Work has been very busy and I really need a break, which thankfully is coming in about 3 weeks - I've got to the point where my attention span is seriously lacking and I have to lock myself up in a room somewhere, out of the way of any electronic devices in order to concentrate on reading. In the mean time I got a new paper out last week and have a new one due in the coming days. The one coming has been a big effort, of numerics and of understanding but in the end we're very happy with the result.

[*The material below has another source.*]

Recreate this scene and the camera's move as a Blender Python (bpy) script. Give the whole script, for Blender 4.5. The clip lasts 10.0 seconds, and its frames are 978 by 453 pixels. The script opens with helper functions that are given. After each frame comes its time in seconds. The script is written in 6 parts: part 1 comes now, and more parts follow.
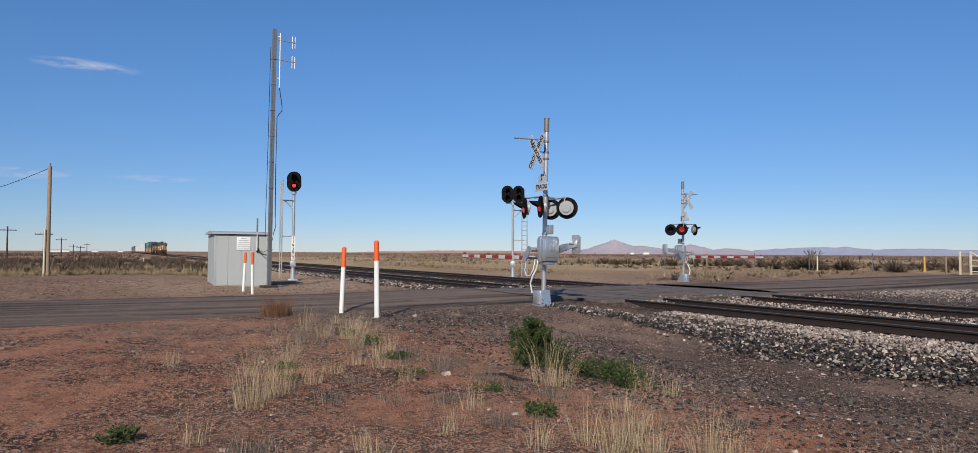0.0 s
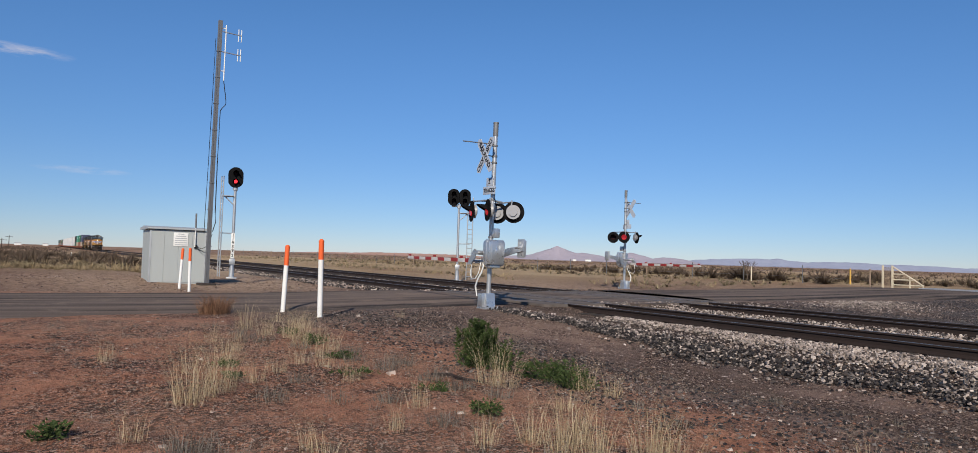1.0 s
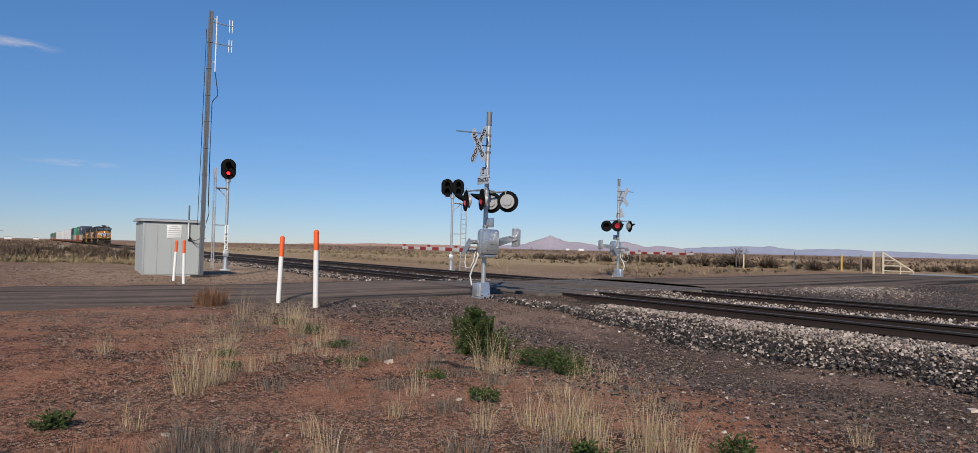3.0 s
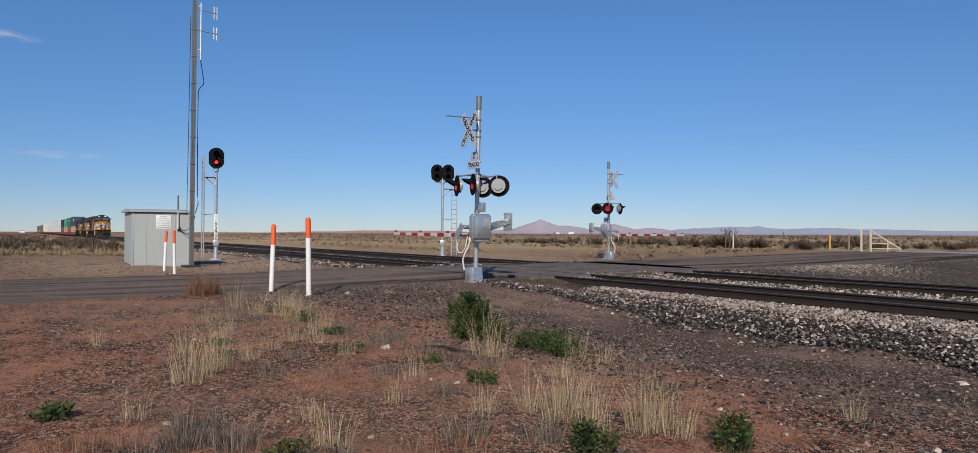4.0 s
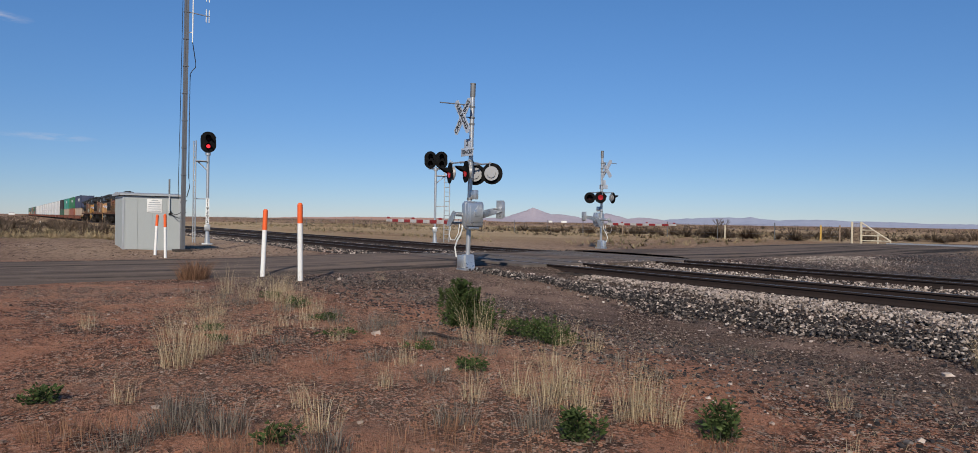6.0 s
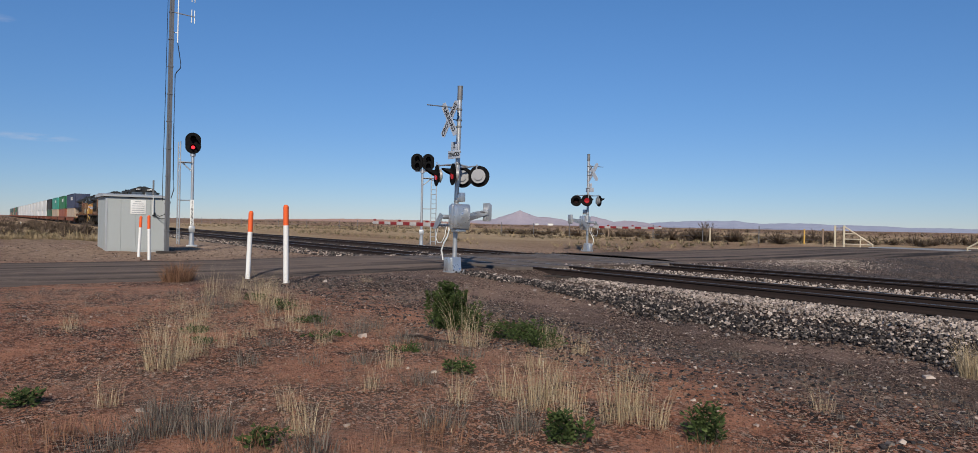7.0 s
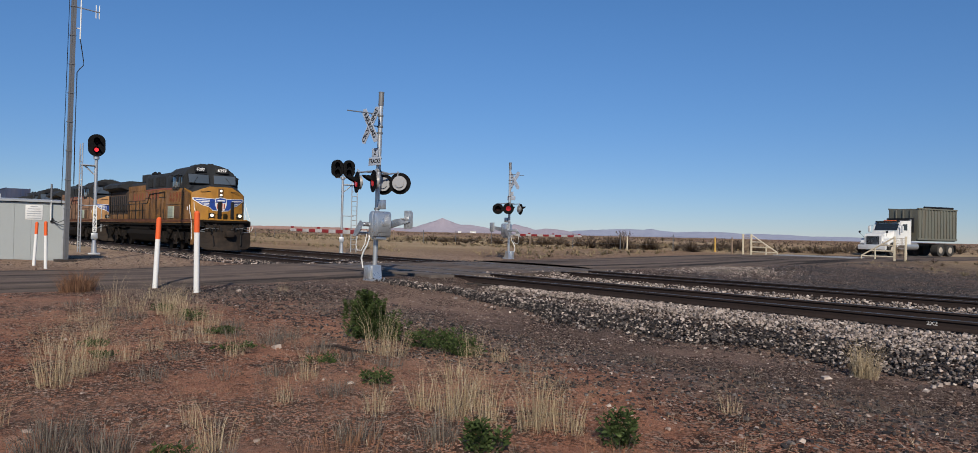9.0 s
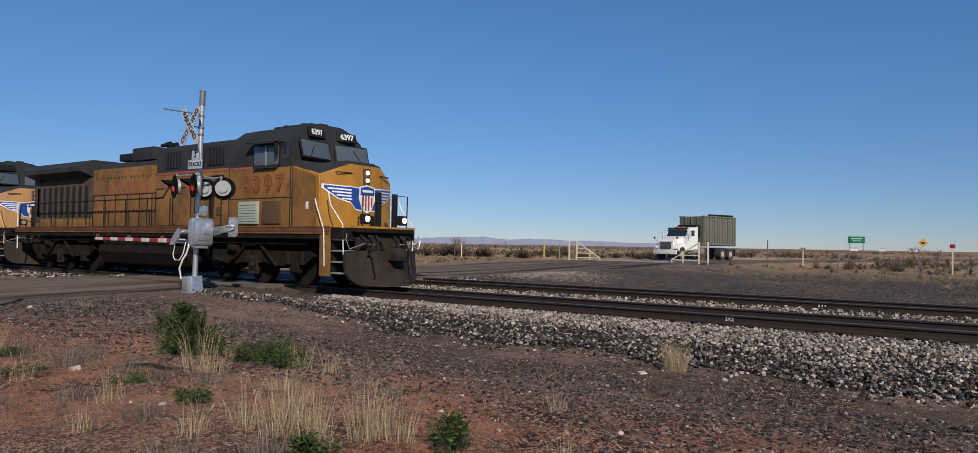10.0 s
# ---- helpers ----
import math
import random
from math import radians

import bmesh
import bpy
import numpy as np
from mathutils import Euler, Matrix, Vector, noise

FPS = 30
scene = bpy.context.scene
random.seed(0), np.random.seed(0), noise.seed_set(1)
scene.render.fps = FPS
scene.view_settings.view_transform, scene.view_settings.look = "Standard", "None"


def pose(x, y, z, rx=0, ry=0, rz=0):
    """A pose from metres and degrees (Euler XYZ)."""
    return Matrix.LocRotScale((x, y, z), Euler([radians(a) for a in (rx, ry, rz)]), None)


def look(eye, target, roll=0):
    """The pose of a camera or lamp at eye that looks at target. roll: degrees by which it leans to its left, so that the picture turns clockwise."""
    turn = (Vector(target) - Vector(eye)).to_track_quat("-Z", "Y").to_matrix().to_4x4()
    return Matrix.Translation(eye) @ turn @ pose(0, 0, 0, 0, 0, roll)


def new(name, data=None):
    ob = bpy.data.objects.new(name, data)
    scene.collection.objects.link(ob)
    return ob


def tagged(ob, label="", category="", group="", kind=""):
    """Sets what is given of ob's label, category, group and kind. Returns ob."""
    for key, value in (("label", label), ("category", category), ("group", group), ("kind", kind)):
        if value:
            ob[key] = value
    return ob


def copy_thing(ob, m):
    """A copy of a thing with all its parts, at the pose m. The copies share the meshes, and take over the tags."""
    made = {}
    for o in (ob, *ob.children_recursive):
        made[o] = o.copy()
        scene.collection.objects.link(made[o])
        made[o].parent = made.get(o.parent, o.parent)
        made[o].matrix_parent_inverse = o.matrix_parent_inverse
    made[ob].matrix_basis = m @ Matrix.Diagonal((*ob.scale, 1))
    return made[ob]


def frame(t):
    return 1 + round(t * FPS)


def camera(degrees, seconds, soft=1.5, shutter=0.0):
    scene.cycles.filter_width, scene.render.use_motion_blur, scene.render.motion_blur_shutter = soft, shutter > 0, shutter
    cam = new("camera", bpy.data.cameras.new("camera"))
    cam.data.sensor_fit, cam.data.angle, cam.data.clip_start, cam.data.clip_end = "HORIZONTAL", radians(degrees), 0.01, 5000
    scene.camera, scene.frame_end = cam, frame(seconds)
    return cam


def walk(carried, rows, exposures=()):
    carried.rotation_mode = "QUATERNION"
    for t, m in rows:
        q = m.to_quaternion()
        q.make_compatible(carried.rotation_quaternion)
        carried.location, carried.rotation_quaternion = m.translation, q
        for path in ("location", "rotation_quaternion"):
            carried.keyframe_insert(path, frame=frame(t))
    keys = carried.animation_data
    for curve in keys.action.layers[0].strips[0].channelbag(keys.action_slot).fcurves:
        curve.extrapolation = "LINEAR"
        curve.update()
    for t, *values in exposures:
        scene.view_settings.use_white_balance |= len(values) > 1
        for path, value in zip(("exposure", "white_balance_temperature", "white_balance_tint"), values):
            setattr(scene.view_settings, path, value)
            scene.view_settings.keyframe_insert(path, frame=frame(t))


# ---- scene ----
cam = camera(70.0, 10.0, soft=0.8)
PATH = [
    (0, -0, 0, 1.5, 92.178, -0.33, 61.987),
    (0.5, -0.018, -0.045, 1.468, 92.693, 0.101, 57.824),
    (1, 0.015, -0.08, 1.46, 92.588, -1.747, 57.371),
    (1.5, 0.053, -0.074, 1.467, 92.033, -1.511, 57.621),
    (2, 0.088, -0.041, 1.459, 91.891, -2.928, 57.274),
    (3.5, 0.041, -0.189, 1.436, 91.279, -0.295, 56.487),
    (4, 0.04, -0.195, 1.43, 90.559, -0.237, 56.015),
    (4.5, 0.027, -0.179, 1.425, 90.379, -0.591, 56.004),
    (5, 0.017, -0.162, 1.42, 89.783, -0.745, 55.972),
    (6.5, 0.051, -0.193, 1.43, 89.648, -1.035, 55.013),
    (7, 0.049, -0.196, 1.43, 89.786, -1.094, 54.325),
    (7.5, 0.045, -0.19, 1.43, 89.915, -0.788, 53.539),
    (8, 0.029, -0.176, 1.426, 90.085, -0.981, 53.137),
    (8.5, 0.059, -0.194, 1.437, 90.221, -1.166, 51.721),
    (9, 0.046, -0.15, 1.433, 90.546, -1.268, 47.982),
    (9.5, 0.034, -0.11, 1.426, 90.933, -0.755, 42.868),
    (10, 0.038, -0.091, 1.415, 91.451, -0.916, 34.568),
]
walk(cam, [(t, pose(x, y, z, rx, ry, rz)) for t, x, y, z, rx, ry, rz in PATH], exposures=[(0.0, 0.17), (2.0, 0.10), (4.5, 0.04), (7.0, 0.0), (10.0, -0.05)])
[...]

On the going out and having fun front I discovered a new place last night. Planning on spending a quiet night in I got a last minute text from a friend, suggesting we head to a drum and bass and dubstep event - This was not to be missed, and in the end it was as much fun as I'd hoped! I've been going out about once a weekend recently, last weekend to the tenth anniversary party of a magazine that a friend writes for - lots of good music, lots of fun, especially with the two Russians and one Ukrainian Couchsurfer who were staying at my place. Most of the events I've been going to are full of the pretty fashionable strata of the Munich scene, and frankly I can't keep up. I get the idea of fashion, and I'd hope that compared to the stereotype (not necessarily the reality) of a physicist I do just about ok. But I find myself questioning the meaning and motivation behind fashion frequently and frankly I find myself confused most of the time. A very fashionable friend lent me some of his clothes when, after a dinner party, I was considered not well-dressed enough to go out to the place we were heading (this wasn't as harsh a decision as it may sound - I just wasn't dressed right for the place we were going). I was given some great clothes and headed out. The result was that I got a fair few complements on my clothes - but this did nothing more than dissuade me. I was the same person as always, just with some different colours and cuts. I didn't see why I was deserving of a compliment, or, put another way, why I was supposed to be somehow 'better' than my normal self. Although I do understand it, the whole thing feels more or less meaningless when I try and analyse it and I end up frustrated with the seeming weight that is given to the different facets of those we meet. That said, yes, I'm human, and yes aesthetics are important to me too, I guess though that on the fashion front I just don't attach that much value, though I also, hypocritically, appreciate it when someone dresses well. Perhaps this is all a self-pitying statement trying to excuse my lack of fashion senses - who knows?!
Anyway, the whole point about the above schpeel is that the event last night was completely the opposite. At a drum and bass event nobody cares what you're wearing and this felt really refreshing. People are there to dance and have a good time and this lack of pressure is wonderfully refreshing. I'll continue to go to the more trendy places, as some of my good friends here are fashionable enough and kind enough to not only go there but to invite me along too, but it's nice to have found a good contrast to this part of the Munich scene as well.
Anyway, I have 1000 Chinese flashcards to catch up on, two papers to write and a dozen other tasks to finish before I can head to the gym - better get on with it!